Measuring Ensemble Diversity and its Effects on Model Robustness

Heidemann, Lena; Schwaiger, Adrian; Roscher, Karsten

doi:10.24406/publica-fhg-411897

2021

Conference Paper

Abstract

Deep ensembles have been shown to perform well on a variety of tasks in terms of accuracy, uncertainty estimation, and further robustness metrics. The diversity among ensemble members is often named as the main reason for this. Due to its complex and indefinite nature, diversity can be expressed by a multitude of metrics. In this paper, we aim to explore the relation of a selection of these diversity metrics among each other, as well as their link to different measures of robustness. Specifically, we address two questions: To what extent can ensembles with the same training conditions differ in their performance and robustness? And are diversity metrics suitable for selecting members to form a more robust ensemble? To this end, we independently train 20 models for each task and compare all possible ensembles of 5 members on several robustness metrics, including the performance on corrupted images, out-of-distribution detection, and quality of uncertainty estimation. Our findings reveal that ensembles trained with the same conditions can differ significantly in their robustness, especially regarding out-of-distribution detection capabilities.
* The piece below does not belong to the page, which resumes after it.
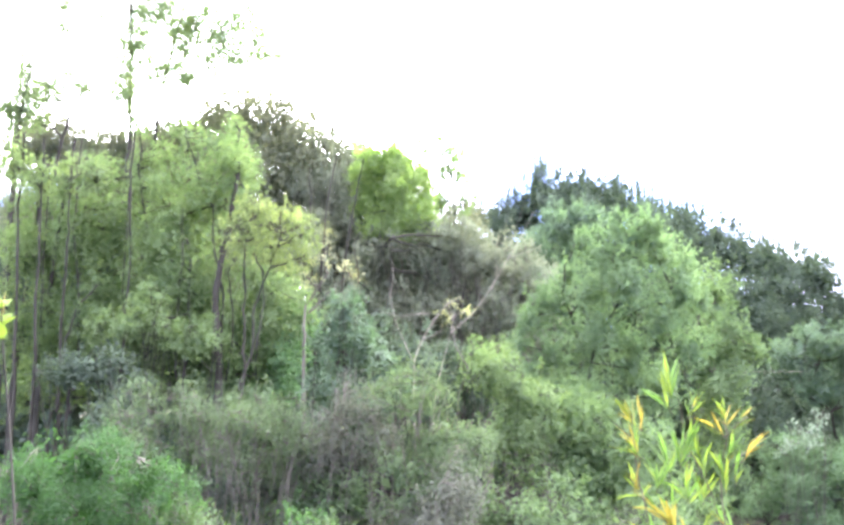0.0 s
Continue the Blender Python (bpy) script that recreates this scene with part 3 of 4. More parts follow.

Across all setups, using different datasets and model architectures, we see that, in terms of robustness metrics, choosing ensemble members based on the considered diversity metrics seldom exceeds the baseline of a selection based on the accuracy. We conclude that there is significant potential to improve the formation of robust deep ensembles and that novel and more sophisticated diversity metrics could be beneficial in that regard.